15-16. By this time there’s been a bunch of downward hand-slapping on the glass and the rope is now pulled free all the way around. The innermost lip of the new rubber seal still needs relief in places. For the purpose of persuasion, these basic glazier-style tools help to complete the windshield’s installation.

17-18. Next up is this sliding backglass assembly. Granted, it ain’t much to look at, but it is a nice option for in-cab wind control. This specific-purpose rubber seal came from the slider’s manufacturer. Its attitude is different from that of Brothers’ OEM-quality front seal, so Jimmy employs masking tape before the usual soap and rope.
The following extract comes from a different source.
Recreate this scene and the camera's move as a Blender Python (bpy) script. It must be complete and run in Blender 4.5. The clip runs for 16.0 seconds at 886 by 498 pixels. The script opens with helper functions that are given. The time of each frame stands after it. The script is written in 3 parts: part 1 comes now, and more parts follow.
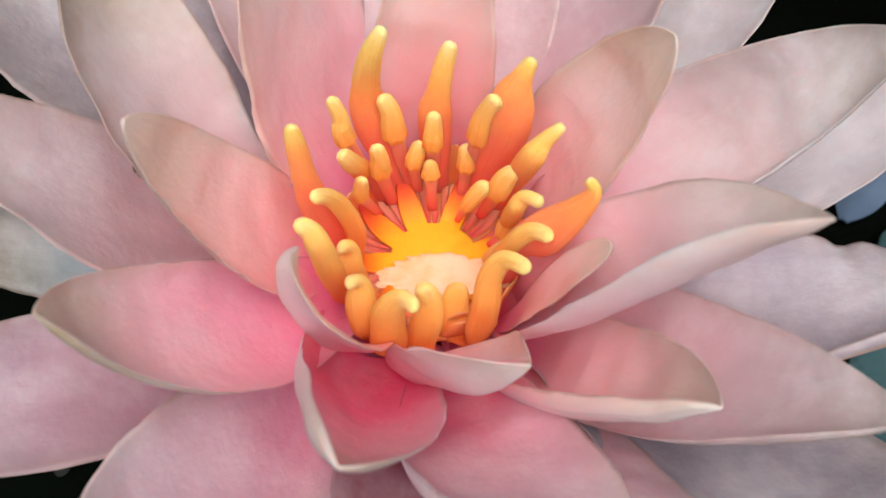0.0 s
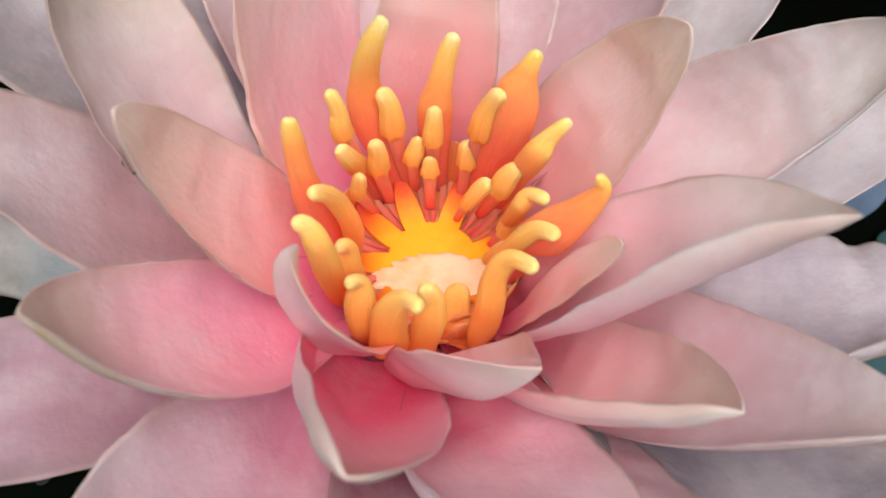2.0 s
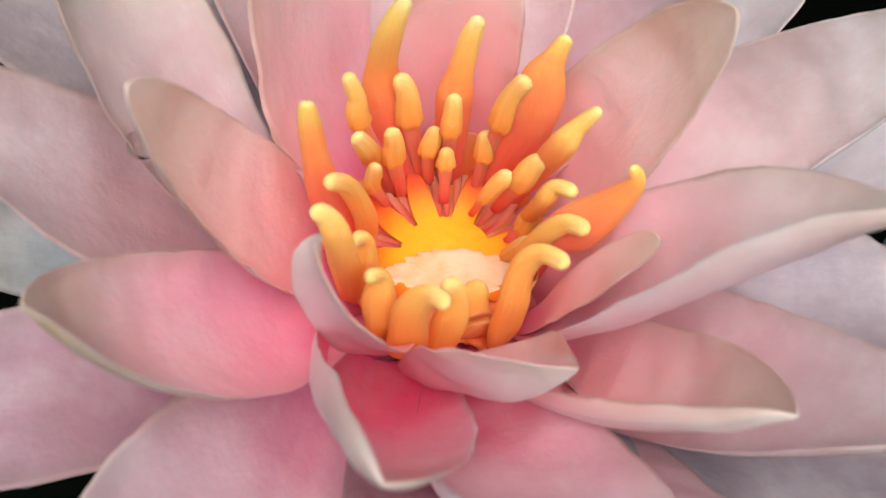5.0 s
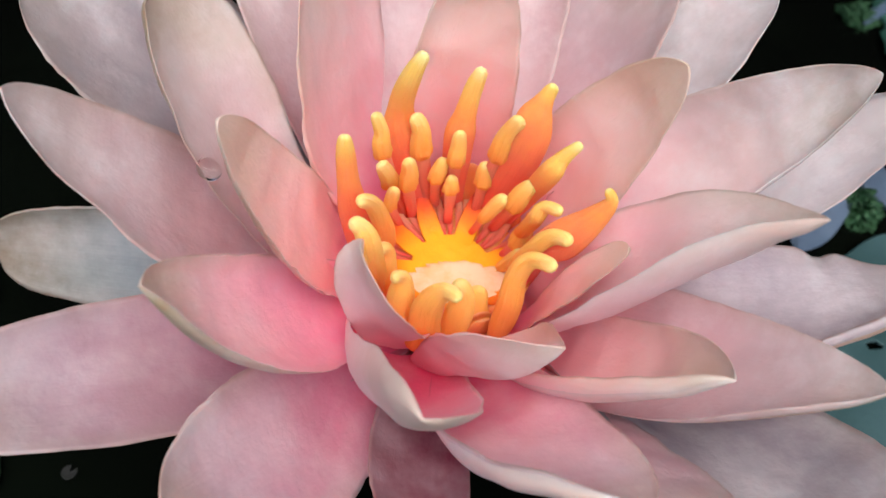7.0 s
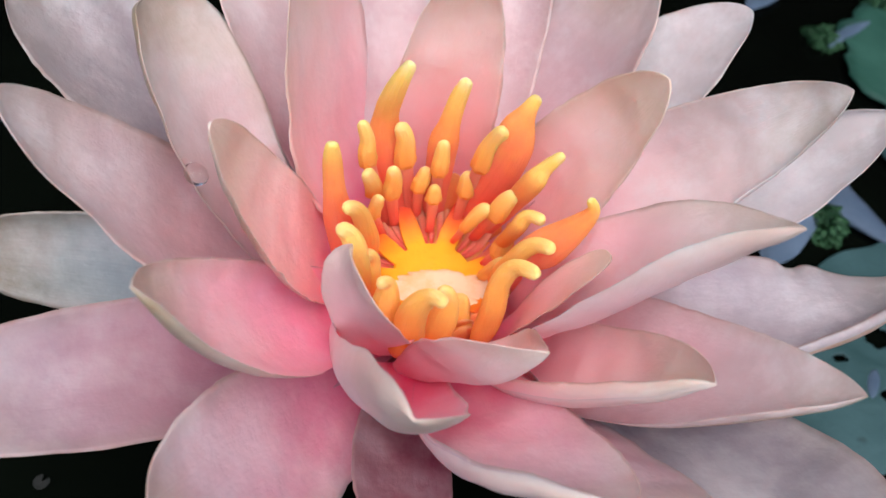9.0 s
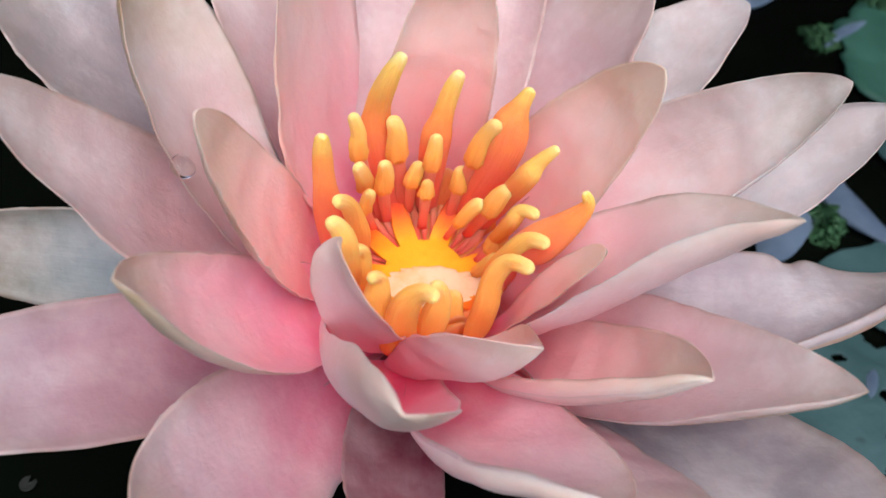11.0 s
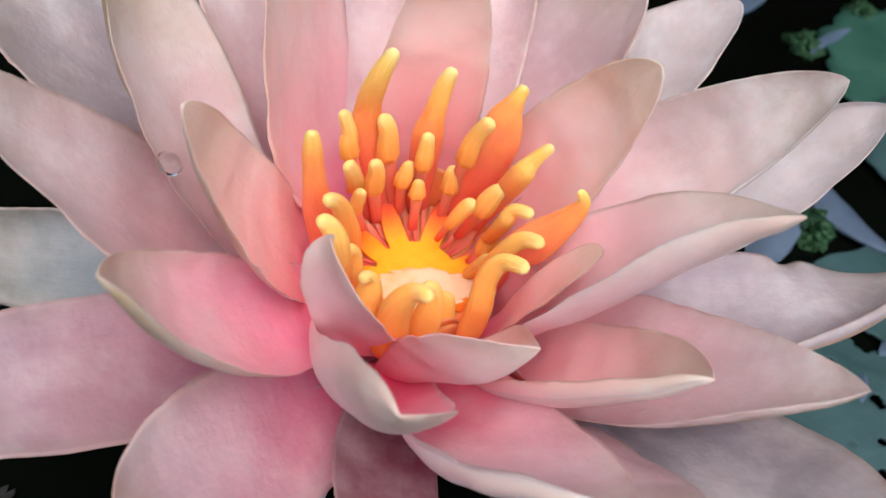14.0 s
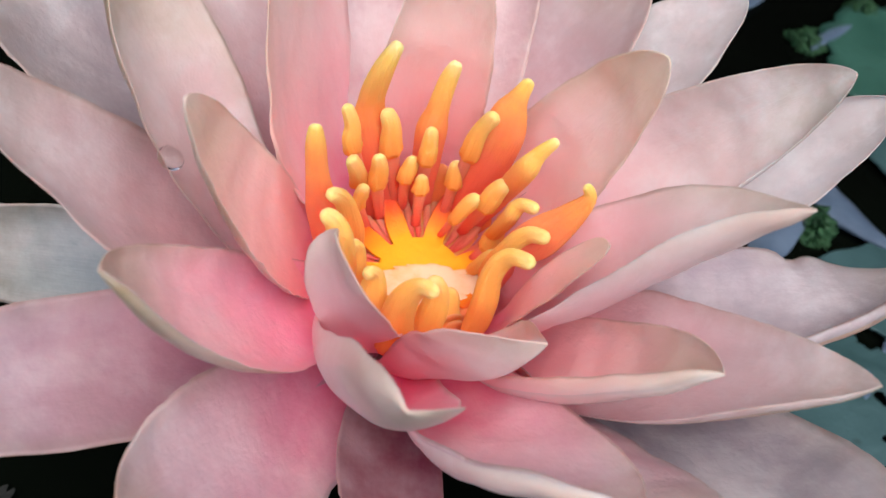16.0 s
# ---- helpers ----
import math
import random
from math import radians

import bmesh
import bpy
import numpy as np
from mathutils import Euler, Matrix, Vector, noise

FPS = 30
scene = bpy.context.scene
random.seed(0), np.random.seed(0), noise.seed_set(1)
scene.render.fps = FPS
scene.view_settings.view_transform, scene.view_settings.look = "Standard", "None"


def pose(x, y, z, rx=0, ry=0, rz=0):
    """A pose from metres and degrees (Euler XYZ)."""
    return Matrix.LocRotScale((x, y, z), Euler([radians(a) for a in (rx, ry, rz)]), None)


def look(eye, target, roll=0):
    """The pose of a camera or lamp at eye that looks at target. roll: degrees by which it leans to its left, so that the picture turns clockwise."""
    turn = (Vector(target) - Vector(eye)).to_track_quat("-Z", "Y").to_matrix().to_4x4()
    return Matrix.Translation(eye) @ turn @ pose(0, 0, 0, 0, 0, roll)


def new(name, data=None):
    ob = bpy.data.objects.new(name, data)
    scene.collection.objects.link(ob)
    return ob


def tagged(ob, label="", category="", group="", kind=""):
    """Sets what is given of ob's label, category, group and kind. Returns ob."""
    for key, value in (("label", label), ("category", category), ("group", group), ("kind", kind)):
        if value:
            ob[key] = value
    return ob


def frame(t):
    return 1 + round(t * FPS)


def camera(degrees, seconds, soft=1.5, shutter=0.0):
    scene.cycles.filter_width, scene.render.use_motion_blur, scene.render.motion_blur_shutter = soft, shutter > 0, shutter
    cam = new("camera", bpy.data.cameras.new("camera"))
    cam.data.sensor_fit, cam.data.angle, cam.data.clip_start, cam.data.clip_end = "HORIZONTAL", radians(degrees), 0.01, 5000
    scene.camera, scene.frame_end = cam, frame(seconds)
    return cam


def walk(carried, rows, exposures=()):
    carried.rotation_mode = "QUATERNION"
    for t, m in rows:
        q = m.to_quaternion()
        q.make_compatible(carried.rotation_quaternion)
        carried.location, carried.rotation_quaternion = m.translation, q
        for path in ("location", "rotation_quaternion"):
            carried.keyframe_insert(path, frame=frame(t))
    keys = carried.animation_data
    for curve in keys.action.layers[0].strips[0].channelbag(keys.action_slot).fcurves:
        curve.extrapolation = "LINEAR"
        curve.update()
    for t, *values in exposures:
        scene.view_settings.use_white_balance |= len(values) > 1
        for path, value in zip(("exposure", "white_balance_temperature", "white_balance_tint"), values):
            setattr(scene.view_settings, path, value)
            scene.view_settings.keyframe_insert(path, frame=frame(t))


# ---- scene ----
cam = camera(55.7, 16.0, soft=1.5)
cam.data.dof.use_dof, cam.data.dof.focus_distance, cam.data.dof.aperture_fstop = True, 0.132, 26
METRES, EYE, TILT, LEAN, TURN = 0.067, 0.17, -52.0, 0.0, 0.0
ROWS = [
    (0.0, 0.0, 0.0, 0.0, 0.0, -0.0, 0.0),
    (0.5, 0.0196, 0.0168, -0.0104, -0.49, 0.17, -0.1),
    (1.0, 0.0108, 0.0374, -0.0099, -0.66, 0.08, 0.14),
    (1.5, -0.0242, 0.0527, -0.0096, -0.81, 0.12, 0.07),
    (2.0, -0.0421, 0.0656, -0.0104, -1.26, 0.29, -0.08),
    (2.5, -0.0658, 0.0821, -0.0116, -1.7, 0.46, -0.27),
    (3.0, -0.0788, 0.0955, -0.0159, -1.88, 0.56, -0.26),
    (3.5, -0.1162, 0.106, -0.0162, -2.32, 0.67, -0.59),
    (3.7, -0.1146, 0.1200, -0.0185, -2.15, 0.68, -0.70),
    (5.8, -0.1296, 0.1550, -0.0300, -3.05, 0.48, -0.52),
    (6.0, -0.1322, 0.1351, -0.0301, -2.98, 0.56, -0.46),
    (6.2, -0.1510, 0.0250, -0.0500, -2.75, 0.93, -0.54),
    (6.5, -0.2132, -0.0939, -0.0945, -3.42, 1.8, -0.67),
    (6.7, -0.2222, -0.1237, -0.0977, -3.70, 2.35, -0.95),
    (7.0, -0.2163, -0.1811, -0.1035, -4.36, 3.17, -0.92),
    (7.2, -0.2050, -0.2000, -0.1090, -4.45, 3.28, -1.15),
    (7.5, -0.2482, -0.2111, -0.1238, -5.23, 3.95, -1.07),
    (8.0, -0.2286, -0.206, -0.1369, -6.28, 4.03, -0.96),
    (8.5, -0.2764, -0.1986, -0.1423, -6.59, 4.23, -1.06),
    (9.0, -0.2576, -0.2003, -0.1277, -6.62, 4.35, -1.29),
    (11.5, -0.237, -0.1577, -0.1504, -6.98, 4.9, -1.17),
    (12.0, -0.2276, -0.153, -0.1514, -7.19, 5.17, -1.08),
    (12.5, -0.2232, -0.1299, -0.1527, -7.45, 5.2, -1.11),
    (13.0, -0.2468, -0.1132, -0.1561, -7.82, 5.08, -1.14),
    (13.5, -0.2484, -0.1149, -0.1607, -8.13, 5.19, -1.16),
    (14.0, -0.2591, -0.1207, -0.1666, -8.0, 5.36, -1.11),
    (14.5, -0.2563, -0.1261, -0.1672, -7.89, 5.44, -1.05),
    (15.0, -0.2429, -0.1091, -0.1608, -7.74, 5.33, -0.99),
    (15.5, -0.2534, -0.1013, -0.1678, -7.89, 5.35, -1.0),
    (16.0, -0.2705, -0.0985, -0.1747, -8.12, 5.33, -0.99),
]
walk(cam, [(t, pose(0, 0, EYE, TILT, LEAN, TURN) @ pose(METRES * x, METRES * y, METRES * z, 90 + pitch, roll, yaw)) for t, x, y, z, yaw, pitch, roll in ROWS],
     exposures=[(0.0, 0.39, 6590, 12), (3.5, 0.39, 6650, 12), (6.0, 0.39, 6650, 12), (7.0, 0.41, 6610, 14), (8.0, 0.43, 6350, 14), (9.0, 0.43, 6330, 14), (12.0, 0.42, 6530, 14), (16.0, 0.42, 6570, 14)])

# ---- world and sun ----
world = bpy.data.worlds.new("overcast_sky")
scene.world = world
world.use_nodes = True
wn = world.node_tree.nodes
sky = wn.new("ShaderNodeTexSky")
sky.sky_type = "NISHITA"
sky.sun_disc = False
sky.sun_elevation, sky.sun_rotation = radians(65), radians(173)
sky.air_density, sky.dust_density, sky.ozone_density = 1.0, 3.0, 1.0
wn["Background"].inputs["Strength"].default_value = 0.15
world.node_tree.links.new(sky.outputs["Color"], wn["Background"].inputs["Color"])

sun_data = bpy.data.lights.new("sun", "SUN")
sun_data.energy, sun_data.angle, sun_data.color = 1.7, radians(60), (1.0, 0.965, 0.94)
sun = new("sun", sun_data)
sun.matrix_world = look((0.05, -0.42, 0.90), (0, 0, 0))

# ---- materials ----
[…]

19. Since the backglass installation will not involve reveal moldings, the procedure should be simpler. Due to the assembly’s flatness, however, it’ll have to be held in place from the outside as we go.

20-21. Let’s not be frightened by the man outside the window. That’s only Preuss, holding things in place and applying a bit of downward pressure as Benitez begins to pull the rope. At first we’d thought that the seal was a sloppy fit on the slider’s aluminum edges, but now at this stage it’s all but installing itself.

22. Once again this little hook tool comes into play for minor seal adjustments. This easy installation calls for celebration.

23. From here we’ll let Preuss clean up his own soap scum. When things are clean enough, he’ll stop and allow a few days of dry-up time before he lifts the seal’s outside lip to squeeze in a small bead of sealant.